Security Theater Doesn’t Justify Surveillance

Google frames this as improving security and preventing malware. However, the open letter demolished that justification: “Existing security mechanisms—OS-level features, sandboxing, permission systems, and developer certificates—have adequately protected users for the entire seventeen years of Android’s existence.” If sideloading represented a security crisis, we’d have 17 years of evidence proving it. We don’t. Android’s existing sandboxing and permissions already isolate apps effectively. Meanwhile, malware primarily spreads through the Play Store—which already has developer verification—not through sideloading.

The real goal here isn’t safety.
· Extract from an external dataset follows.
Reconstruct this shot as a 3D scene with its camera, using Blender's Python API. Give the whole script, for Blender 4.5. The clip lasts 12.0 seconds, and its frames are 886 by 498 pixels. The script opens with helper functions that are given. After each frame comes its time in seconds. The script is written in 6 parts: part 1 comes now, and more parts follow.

Instead, it’s surveillance and control. Google is building a comprehensive registry of everyone creating Android software—a treasure trove for any government demanding access. The security benefits are questionable. The privacy costs are massive and permanent.

Timeline: Registration Open Now, Enforcement in Six Months

The registration portal opened in March 2026. Subsequently, hard enforcement begins in September 2026 in Brazil, Indonesia, Singapore, and Thailand, with global rollout continuing through 2027 and beyond. Apps from unverified developers will be blocked from installation on certified Android devices after the deadline. Developers face a $25 one-time fee and must provide legal names, addresses, emails, and government-issued identification.

This isn’t hypothetical—it’s happening right now. Developers have six months to comply or be shut out of billions of Android users. Ultimately, Google is betting that developers will quietly comply rather than fight, abandoning Android’s open-source roots without a sustained revolt.

The 56 organizations that signed the open letter—spanning 19 countries and including major players like the EFF, Free Software Foundation Europe, Tor Project, AdGuard, Brave, and Nextcloud—are demanding Google immediately rescind mandatory registration for third-party distribution. Whether Google listens or doubles down will determine whether Android remains an open platform or becomes just another walled garden with better marketing.